Rows from a dataset of clips and code →
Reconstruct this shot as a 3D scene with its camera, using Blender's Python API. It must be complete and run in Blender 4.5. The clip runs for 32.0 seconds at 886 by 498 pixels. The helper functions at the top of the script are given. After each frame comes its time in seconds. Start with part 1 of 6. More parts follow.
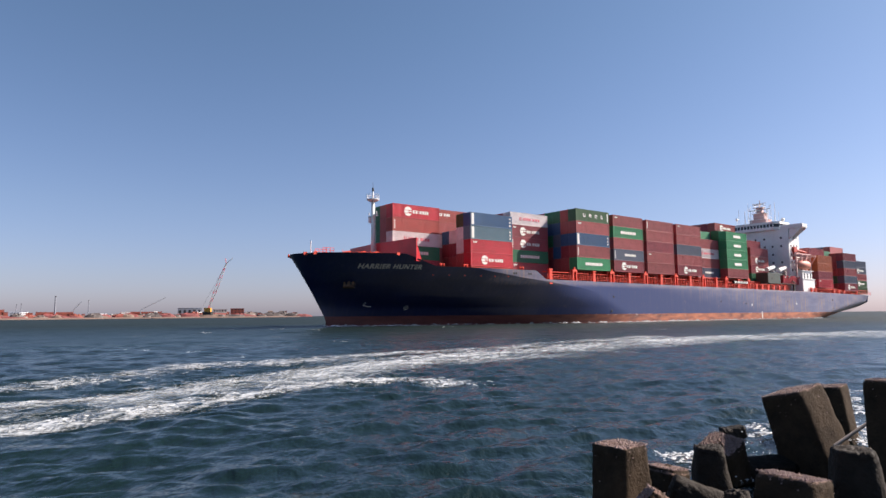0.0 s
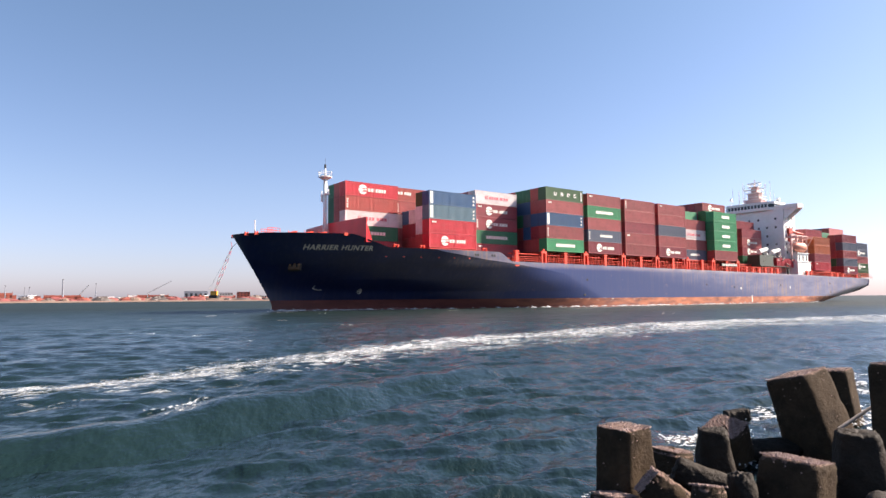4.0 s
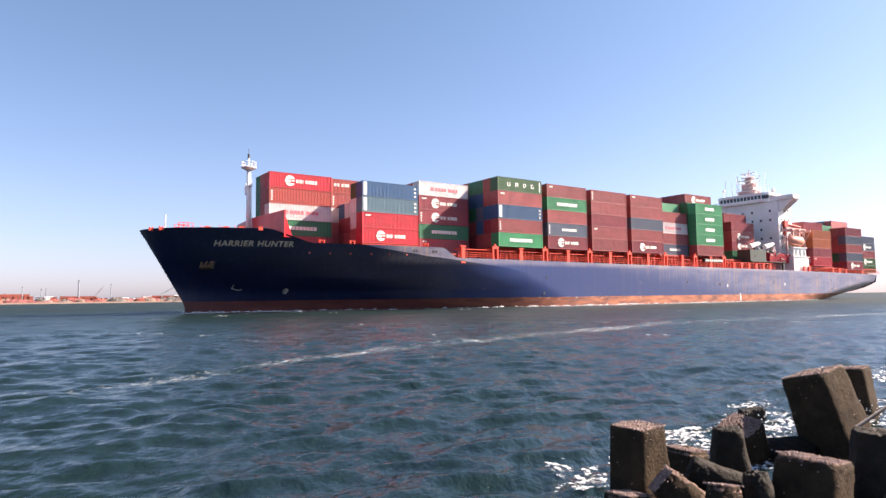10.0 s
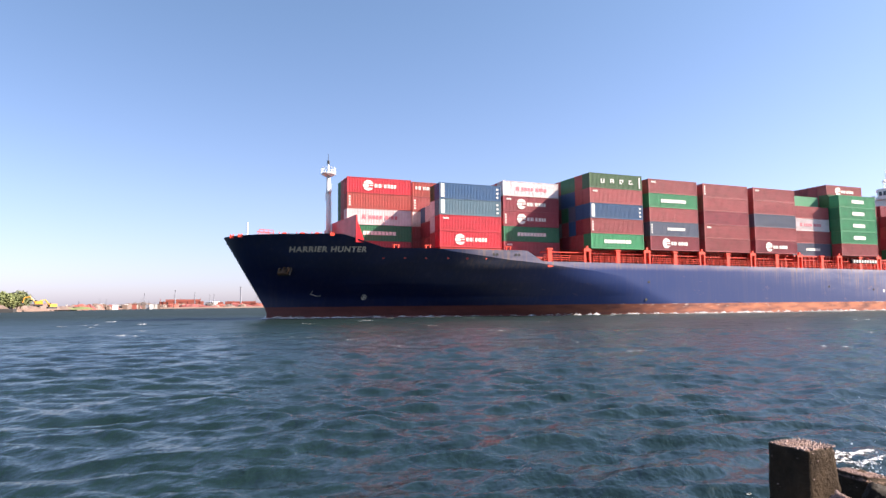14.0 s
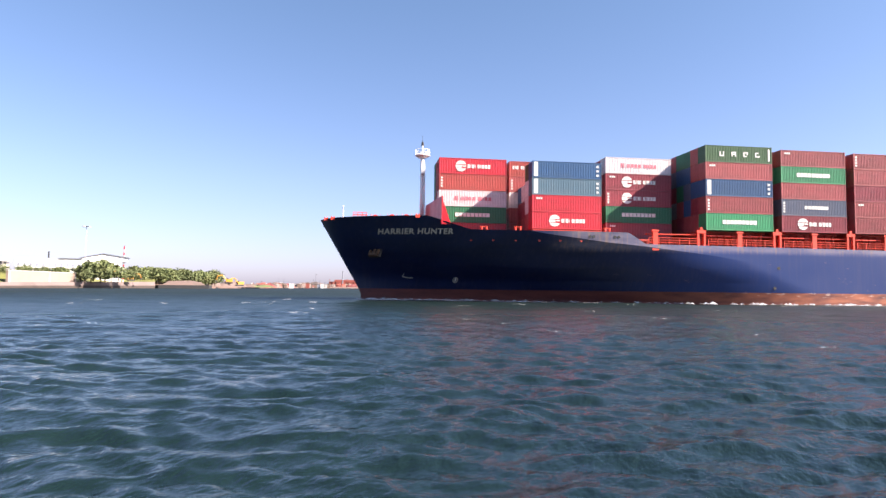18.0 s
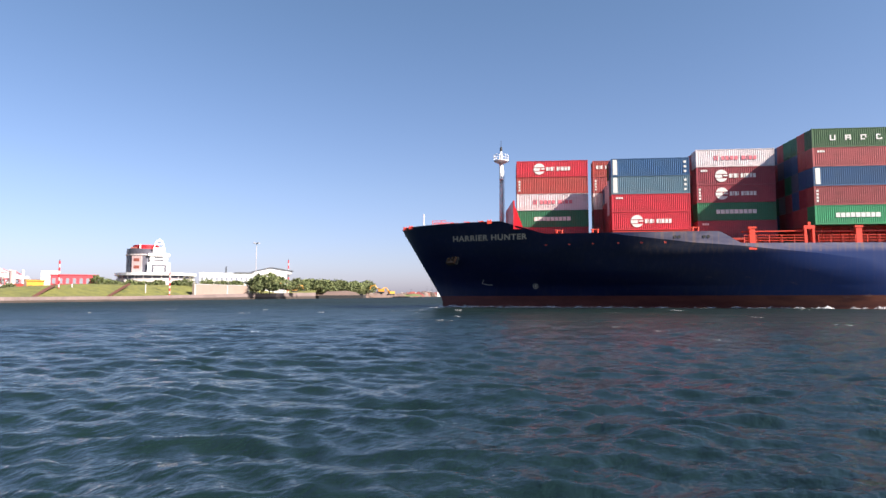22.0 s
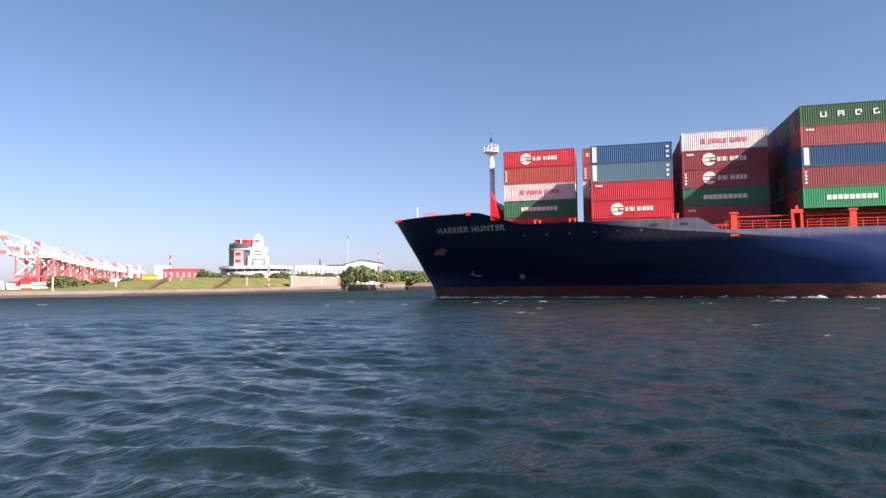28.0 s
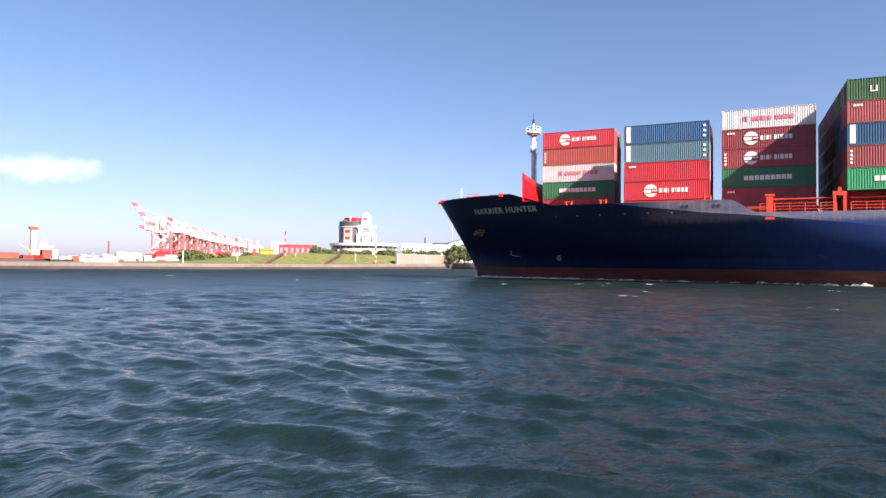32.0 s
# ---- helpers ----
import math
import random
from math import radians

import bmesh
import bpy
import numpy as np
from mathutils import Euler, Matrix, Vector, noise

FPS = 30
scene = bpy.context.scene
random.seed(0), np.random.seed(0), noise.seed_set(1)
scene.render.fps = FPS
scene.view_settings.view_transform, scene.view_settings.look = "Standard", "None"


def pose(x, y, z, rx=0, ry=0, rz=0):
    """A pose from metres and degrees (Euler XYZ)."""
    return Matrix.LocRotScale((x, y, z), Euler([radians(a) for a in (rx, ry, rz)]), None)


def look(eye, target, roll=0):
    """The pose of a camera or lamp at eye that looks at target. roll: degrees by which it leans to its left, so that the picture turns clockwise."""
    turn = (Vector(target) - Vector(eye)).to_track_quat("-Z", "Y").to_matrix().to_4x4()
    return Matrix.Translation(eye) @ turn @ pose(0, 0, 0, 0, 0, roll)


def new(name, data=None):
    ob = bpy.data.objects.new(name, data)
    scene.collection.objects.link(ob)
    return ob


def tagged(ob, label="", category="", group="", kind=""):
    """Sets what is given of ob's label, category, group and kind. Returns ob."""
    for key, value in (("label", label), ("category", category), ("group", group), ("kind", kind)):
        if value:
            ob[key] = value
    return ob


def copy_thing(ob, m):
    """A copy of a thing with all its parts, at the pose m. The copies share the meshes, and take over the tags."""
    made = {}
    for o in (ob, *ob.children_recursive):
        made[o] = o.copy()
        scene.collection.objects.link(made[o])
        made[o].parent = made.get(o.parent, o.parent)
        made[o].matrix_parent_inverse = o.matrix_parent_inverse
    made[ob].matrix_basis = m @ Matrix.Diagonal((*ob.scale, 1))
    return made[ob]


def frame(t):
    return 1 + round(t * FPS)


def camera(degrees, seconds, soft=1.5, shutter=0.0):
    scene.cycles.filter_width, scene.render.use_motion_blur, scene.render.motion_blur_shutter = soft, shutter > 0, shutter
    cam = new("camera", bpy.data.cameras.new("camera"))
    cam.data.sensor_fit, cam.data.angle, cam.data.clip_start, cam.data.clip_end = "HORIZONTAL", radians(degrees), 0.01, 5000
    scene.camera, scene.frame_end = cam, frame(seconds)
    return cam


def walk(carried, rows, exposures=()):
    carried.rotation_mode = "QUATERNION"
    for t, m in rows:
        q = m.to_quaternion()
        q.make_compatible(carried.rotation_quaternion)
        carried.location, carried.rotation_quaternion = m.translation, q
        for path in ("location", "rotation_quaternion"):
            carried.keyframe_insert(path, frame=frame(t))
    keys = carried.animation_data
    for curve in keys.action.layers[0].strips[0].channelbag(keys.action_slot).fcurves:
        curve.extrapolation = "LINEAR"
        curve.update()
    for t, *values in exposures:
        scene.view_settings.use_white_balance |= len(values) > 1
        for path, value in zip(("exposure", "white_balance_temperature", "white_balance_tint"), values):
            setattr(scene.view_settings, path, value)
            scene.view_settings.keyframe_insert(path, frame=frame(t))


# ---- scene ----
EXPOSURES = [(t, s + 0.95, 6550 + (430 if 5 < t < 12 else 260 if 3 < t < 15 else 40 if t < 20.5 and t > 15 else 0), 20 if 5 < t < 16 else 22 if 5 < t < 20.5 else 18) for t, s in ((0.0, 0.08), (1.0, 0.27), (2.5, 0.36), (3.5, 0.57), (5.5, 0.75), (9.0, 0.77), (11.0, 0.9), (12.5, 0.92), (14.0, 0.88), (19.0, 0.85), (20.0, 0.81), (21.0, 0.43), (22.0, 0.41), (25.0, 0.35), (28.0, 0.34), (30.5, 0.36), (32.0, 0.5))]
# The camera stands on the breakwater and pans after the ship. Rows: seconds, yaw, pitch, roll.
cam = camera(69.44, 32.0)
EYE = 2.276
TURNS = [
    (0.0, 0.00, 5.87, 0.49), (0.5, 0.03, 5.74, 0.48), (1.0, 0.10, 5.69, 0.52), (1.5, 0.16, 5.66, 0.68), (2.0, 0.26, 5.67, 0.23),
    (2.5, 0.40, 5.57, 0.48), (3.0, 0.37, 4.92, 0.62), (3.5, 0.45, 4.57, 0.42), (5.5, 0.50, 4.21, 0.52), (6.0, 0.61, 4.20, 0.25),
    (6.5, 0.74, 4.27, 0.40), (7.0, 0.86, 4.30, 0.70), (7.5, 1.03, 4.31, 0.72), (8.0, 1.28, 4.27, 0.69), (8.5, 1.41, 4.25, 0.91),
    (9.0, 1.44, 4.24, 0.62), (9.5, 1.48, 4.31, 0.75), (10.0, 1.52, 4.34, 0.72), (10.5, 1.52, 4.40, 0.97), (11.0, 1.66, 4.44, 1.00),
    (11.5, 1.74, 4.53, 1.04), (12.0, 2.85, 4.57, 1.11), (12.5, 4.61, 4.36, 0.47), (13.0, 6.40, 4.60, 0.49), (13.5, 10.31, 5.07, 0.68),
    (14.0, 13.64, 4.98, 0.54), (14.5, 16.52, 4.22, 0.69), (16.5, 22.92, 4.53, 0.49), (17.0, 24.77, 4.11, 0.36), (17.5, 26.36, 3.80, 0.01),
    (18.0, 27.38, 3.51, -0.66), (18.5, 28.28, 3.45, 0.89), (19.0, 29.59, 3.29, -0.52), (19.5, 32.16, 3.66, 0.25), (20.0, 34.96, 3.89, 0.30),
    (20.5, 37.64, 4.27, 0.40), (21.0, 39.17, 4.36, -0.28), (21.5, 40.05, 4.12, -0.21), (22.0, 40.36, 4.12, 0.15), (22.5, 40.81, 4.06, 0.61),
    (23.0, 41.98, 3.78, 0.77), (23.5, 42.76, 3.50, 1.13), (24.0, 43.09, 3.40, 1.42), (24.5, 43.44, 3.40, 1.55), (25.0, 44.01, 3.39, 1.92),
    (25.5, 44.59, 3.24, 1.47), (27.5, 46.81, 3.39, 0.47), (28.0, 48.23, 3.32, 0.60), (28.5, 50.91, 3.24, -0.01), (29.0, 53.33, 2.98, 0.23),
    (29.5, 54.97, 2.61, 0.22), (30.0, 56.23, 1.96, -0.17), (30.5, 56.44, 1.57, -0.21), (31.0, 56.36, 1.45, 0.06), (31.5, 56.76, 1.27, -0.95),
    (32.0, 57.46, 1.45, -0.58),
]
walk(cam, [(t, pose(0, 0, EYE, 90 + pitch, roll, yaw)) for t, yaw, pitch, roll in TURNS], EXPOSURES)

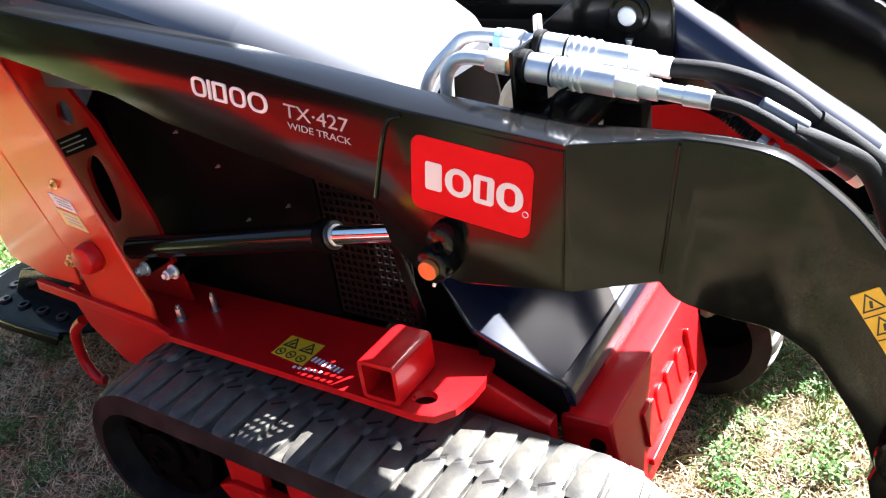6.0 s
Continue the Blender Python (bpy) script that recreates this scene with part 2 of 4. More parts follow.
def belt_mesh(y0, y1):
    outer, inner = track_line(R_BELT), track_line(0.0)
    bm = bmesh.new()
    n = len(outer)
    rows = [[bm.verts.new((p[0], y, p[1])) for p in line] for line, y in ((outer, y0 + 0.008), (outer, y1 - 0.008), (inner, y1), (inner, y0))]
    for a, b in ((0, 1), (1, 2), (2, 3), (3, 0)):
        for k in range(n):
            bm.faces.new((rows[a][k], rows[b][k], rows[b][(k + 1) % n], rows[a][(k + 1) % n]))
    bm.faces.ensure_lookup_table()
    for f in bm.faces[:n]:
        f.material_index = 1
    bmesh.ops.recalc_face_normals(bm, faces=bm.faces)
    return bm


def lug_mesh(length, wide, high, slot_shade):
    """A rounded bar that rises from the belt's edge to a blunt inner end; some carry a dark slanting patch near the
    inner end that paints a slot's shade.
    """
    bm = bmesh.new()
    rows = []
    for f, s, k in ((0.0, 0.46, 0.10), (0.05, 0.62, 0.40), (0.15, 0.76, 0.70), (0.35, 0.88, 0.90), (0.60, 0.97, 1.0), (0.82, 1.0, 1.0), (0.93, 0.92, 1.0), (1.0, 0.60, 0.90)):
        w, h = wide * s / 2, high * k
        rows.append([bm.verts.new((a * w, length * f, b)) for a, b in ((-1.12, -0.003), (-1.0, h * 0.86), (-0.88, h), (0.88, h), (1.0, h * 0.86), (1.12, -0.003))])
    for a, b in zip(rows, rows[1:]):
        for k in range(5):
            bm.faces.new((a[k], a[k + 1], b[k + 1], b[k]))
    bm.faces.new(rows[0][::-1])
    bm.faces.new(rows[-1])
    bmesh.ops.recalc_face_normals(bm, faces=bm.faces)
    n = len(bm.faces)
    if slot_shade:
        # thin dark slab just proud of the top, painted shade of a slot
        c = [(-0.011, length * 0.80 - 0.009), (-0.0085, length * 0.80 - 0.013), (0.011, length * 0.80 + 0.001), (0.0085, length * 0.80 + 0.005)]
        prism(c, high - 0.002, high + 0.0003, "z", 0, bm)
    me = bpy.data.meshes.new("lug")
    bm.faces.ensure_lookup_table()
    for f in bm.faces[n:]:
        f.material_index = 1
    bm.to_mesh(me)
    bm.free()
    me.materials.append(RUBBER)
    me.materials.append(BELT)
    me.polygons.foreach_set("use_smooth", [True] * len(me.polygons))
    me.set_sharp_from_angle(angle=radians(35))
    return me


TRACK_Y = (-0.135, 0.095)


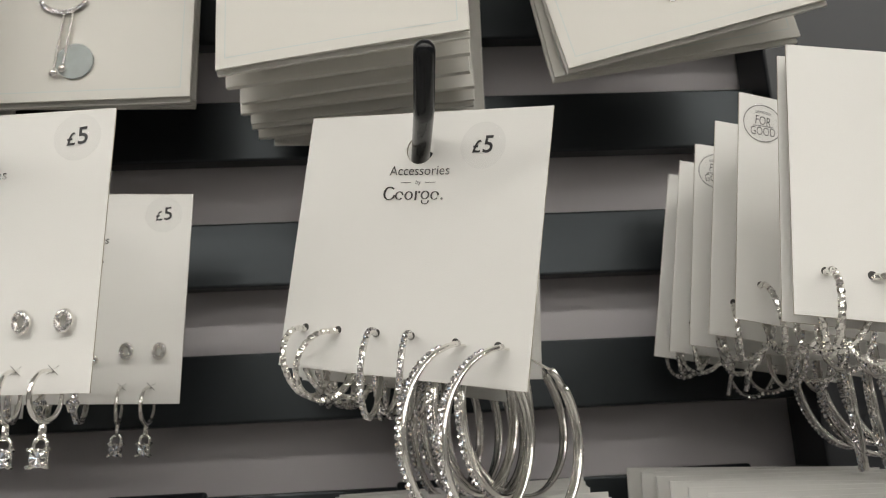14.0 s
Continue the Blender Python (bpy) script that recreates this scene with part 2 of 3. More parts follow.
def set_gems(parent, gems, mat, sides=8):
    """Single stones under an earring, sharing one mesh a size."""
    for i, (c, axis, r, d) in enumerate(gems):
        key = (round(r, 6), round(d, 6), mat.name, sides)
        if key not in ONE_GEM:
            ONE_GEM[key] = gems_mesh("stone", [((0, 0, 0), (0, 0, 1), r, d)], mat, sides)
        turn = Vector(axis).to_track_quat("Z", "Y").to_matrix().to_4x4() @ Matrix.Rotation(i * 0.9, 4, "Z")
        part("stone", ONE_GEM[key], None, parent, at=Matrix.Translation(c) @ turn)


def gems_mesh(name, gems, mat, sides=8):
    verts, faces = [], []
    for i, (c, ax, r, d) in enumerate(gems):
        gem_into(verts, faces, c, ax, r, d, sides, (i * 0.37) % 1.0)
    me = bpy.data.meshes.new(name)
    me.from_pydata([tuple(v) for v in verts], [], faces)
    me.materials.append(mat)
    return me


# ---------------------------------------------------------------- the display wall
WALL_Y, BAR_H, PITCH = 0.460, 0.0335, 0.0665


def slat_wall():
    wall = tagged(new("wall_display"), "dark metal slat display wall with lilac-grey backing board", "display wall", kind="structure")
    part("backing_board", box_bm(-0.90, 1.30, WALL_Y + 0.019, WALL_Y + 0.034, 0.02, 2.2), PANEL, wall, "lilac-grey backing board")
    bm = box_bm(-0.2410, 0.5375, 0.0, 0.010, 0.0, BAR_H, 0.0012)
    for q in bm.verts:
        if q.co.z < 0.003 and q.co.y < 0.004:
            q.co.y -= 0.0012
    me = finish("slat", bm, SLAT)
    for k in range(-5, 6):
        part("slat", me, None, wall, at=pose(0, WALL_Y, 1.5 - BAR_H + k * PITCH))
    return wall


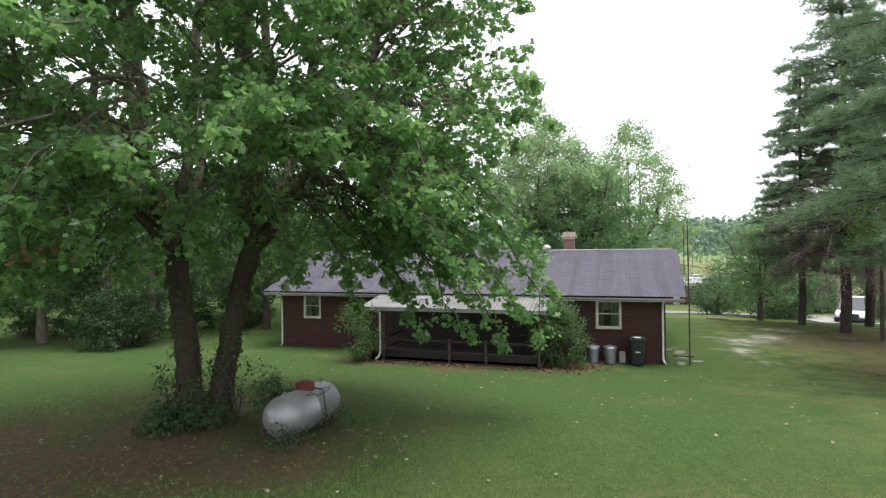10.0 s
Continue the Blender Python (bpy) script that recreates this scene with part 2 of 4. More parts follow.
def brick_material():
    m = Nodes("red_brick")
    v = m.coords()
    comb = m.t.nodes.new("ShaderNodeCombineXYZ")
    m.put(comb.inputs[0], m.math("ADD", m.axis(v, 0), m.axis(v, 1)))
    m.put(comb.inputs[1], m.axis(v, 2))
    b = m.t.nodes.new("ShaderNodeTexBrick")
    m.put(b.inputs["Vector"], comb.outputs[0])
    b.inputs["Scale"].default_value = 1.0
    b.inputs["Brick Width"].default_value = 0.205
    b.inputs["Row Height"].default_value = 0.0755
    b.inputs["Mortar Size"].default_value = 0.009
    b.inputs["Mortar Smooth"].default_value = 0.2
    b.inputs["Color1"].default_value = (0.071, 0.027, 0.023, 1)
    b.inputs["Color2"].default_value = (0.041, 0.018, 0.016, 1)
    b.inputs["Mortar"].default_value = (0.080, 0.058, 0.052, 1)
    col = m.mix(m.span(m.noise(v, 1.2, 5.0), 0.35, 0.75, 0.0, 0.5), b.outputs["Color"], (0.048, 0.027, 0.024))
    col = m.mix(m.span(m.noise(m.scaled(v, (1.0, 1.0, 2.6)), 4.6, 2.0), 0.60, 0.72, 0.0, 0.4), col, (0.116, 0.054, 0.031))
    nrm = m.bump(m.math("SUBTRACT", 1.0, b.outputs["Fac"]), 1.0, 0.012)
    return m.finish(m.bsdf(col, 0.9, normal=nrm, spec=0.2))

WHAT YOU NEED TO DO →
Repeat only what lies between the start of the data and the end of the line containing "for key, value", exactly, with pictures left out.

TASK ANSWER →
Reconstruct this shot as a 3D scene with its camera, using Blender's Python API. It must be complete and run in Blender 4.5. The clip runs for 32.0 seconds at 886 by 498 pixels. The helper functions at the top of the script are given. After each frame comes its time in seconds. Start with part 1 of 6. More parts follow.
0.0 s
4.0 s
10.0 s
14.0 s
18.0 s
22.0 s
28.0 s
32.0 s
# ---- helpers ----
import math
import random
from math import radians

import bmesh
import bpy
import numpy as np
from mathutils import Euler, Matrix, Vector, noise

FPS = 30
scene = bpy.context.scene
random.seed(0), np.random.seed(0), noise.seed_set(1)
scene.render.fps = FPS
scene.view_settings.view_transform, scene.view_settings.look = "Standard", "None"


def pose(x, y, z, rx=0, ry=0, rz=0):
    """A pose from metres and degrees (Euler XYZ)."""
    return Matrix.LocRotScale((x, y, z), Euler([radians(a) for a in (rx, ry, rz)]), None)


def look(eye, target, roll=0):
    """The pose of a camera or lamp at eye that looks at target. roll: degrees by which it leans to its left, so that the picture turns clockwise."""
    turn = (Vector(target) - Vector(eye)).to_track_quat("-Z", "Y").to_matrix().to_4x4()
    return Matrix.Translation(eye) @ turn @ pose(0, 0, 0, 0, 0, roll)


def new(name, data=None):
    ob = bpy.data.objects.new(name, data)
    scene.collection.objects.link(ob)
    return ob


def tagged(ob, label="", category="", group="", kind=""):
    """Sets what is given of ob's label, category, group and kind. Returns ob."""
    for key, value in (("label", label), ("category", category), ("group", group), ("kind", kind)):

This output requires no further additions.